**INSTRUCTION**
Below are records. Count every line containing the word "noise" and give the number alone.

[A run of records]
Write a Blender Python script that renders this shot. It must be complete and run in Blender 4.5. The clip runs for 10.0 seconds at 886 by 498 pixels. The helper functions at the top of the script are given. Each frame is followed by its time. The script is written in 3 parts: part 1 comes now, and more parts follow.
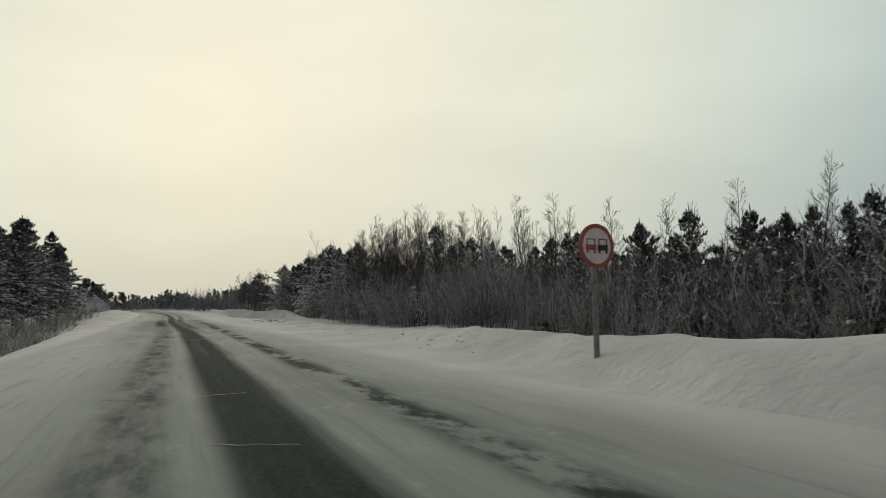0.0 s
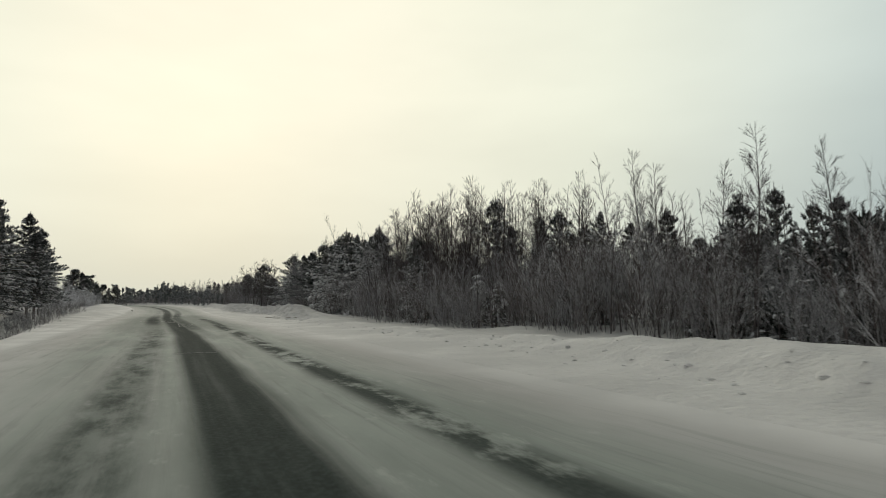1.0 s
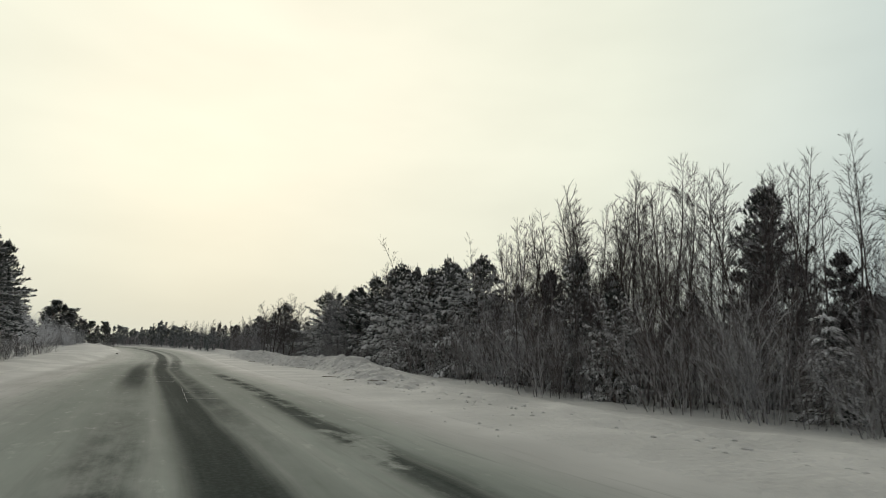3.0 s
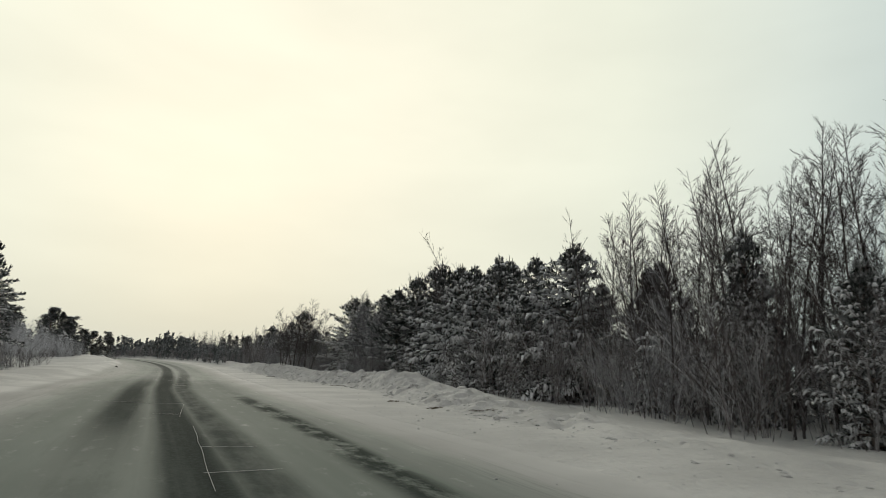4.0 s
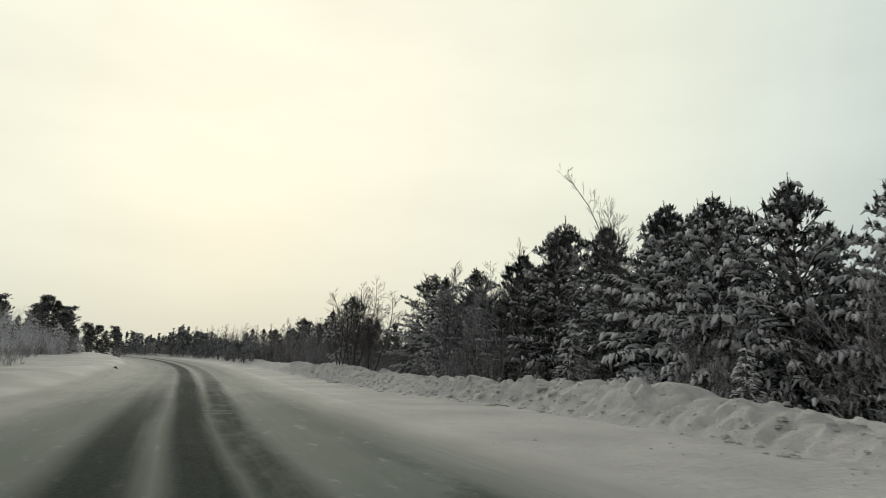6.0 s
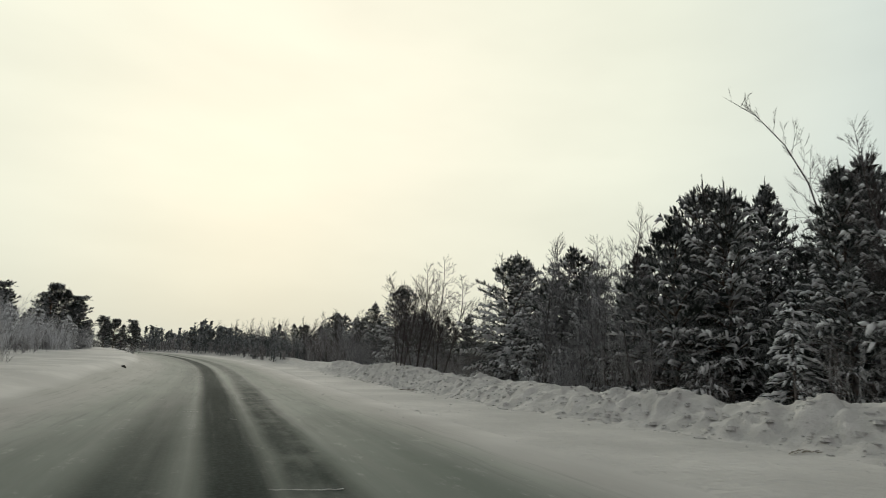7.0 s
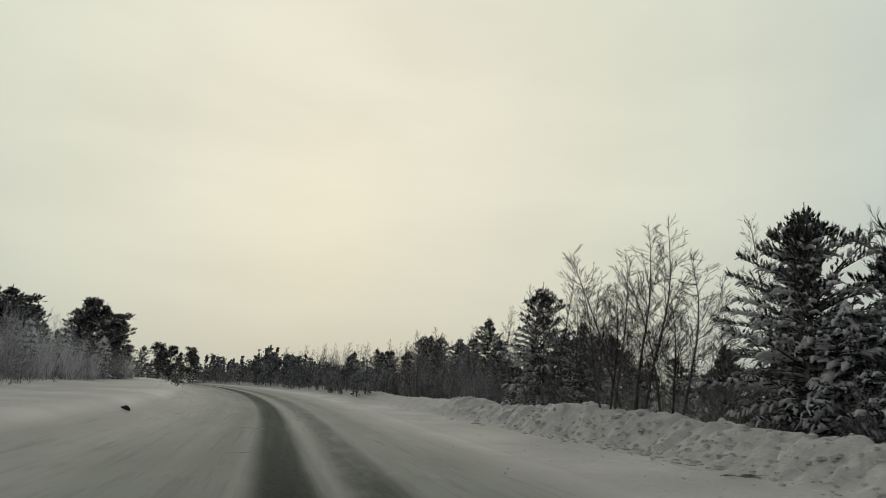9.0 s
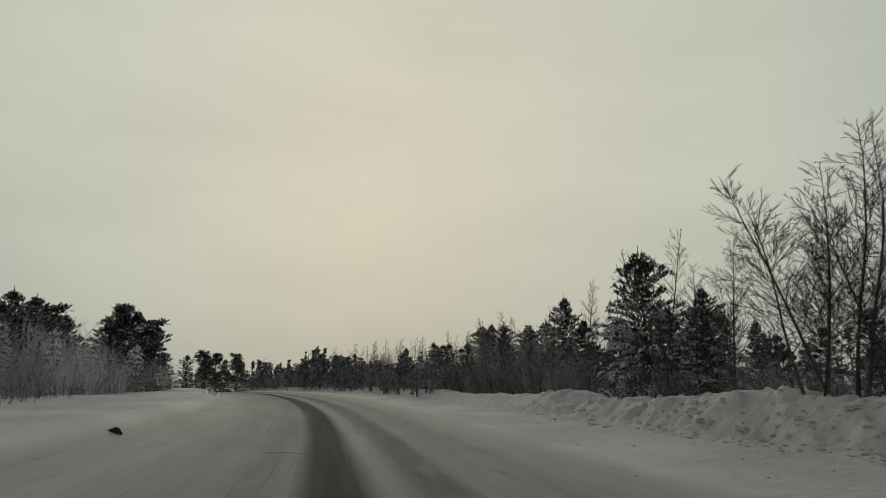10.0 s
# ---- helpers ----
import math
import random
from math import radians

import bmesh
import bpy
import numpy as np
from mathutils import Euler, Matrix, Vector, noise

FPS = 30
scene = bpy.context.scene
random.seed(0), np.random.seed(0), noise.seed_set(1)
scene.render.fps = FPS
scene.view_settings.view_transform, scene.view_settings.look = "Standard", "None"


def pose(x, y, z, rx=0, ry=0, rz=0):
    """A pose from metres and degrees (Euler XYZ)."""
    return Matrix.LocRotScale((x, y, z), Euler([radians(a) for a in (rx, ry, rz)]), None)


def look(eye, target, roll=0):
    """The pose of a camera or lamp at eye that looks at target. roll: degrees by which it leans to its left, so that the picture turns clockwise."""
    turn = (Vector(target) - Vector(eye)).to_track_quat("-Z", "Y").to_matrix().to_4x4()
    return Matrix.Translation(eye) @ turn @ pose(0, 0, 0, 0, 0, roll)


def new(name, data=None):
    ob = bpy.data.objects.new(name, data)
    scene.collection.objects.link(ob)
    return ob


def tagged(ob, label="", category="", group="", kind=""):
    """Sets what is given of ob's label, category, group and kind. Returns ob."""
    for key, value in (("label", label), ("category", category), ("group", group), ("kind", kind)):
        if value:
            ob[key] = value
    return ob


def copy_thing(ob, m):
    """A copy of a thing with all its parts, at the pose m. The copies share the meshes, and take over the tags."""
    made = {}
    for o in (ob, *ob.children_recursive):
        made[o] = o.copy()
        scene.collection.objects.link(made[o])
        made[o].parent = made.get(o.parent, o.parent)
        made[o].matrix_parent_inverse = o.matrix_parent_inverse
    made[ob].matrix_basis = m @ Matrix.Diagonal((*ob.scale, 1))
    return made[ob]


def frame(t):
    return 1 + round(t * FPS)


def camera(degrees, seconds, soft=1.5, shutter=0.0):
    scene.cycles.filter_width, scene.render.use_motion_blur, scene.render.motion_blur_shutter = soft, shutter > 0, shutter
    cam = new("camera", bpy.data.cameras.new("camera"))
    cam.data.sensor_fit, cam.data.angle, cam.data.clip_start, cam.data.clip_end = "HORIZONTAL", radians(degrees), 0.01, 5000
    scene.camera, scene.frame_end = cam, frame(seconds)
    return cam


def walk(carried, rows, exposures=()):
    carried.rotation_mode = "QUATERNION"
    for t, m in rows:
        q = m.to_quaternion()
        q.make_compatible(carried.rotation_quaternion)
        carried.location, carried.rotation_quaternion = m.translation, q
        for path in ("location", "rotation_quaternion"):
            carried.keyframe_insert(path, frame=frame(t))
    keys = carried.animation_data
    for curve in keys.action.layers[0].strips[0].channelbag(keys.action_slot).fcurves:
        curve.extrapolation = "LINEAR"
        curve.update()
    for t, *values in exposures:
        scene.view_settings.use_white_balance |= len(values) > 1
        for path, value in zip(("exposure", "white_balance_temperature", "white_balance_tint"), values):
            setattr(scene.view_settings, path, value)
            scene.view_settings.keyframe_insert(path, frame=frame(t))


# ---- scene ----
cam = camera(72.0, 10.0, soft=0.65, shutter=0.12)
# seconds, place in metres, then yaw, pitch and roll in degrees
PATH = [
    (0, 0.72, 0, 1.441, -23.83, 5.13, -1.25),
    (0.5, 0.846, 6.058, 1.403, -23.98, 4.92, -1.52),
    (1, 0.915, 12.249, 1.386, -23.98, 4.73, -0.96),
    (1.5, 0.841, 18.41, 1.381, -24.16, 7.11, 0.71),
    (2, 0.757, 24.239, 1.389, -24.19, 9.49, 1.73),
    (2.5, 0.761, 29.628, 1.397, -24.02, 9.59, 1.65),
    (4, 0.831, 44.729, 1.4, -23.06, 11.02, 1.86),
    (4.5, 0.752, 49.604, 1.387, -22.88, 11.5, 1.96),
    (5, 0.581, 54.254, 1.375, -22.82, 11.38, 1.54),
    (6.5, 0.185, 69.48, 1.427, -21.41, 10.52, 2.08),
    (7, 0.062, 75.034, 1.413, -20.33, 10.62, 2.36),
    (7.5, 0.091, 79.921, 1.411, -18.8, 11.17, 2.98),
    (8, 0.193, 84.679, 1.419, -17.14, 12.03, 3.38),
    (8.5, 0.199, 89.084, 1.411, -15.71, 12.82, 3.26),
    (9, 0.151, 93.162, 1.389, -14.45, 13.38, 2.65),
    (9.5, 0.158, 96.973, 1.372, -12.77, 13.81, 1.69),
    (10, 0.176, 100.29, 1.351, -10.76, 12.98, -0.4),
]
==
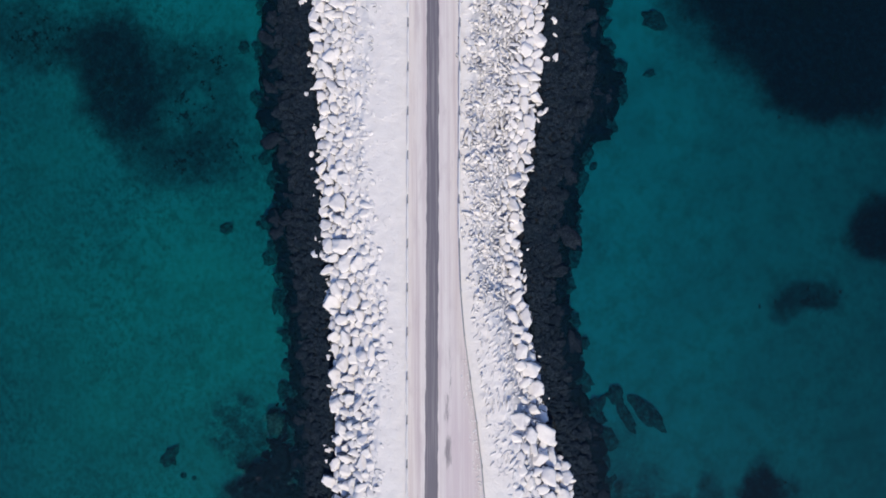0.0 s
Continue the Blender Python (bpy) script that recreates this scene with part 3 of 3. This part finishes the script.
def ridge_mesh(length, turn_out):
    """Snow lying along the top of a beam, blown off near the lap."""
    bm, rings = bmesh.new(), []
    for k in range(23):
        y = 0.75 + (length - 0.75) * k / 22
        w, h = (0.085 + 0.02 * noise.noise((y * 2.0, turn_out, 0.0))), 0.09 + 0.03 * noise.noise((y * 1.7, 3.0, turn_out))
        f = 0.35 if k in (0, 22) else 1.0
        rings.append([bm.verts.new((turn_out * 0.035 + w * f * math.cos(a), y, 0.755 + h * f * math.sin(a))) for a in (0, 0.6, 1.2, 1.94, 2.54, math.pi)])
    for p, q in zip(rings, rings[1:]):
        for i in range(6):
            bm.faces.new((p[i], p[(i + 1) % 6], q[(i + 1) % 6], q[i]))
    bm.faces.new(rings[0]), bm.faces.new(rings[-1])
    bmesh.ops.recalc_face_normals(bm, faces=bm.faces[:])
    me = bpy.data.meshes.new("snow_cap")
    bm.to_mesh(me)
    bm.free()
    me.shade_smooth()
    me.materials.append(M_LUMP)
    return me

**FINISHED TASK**
3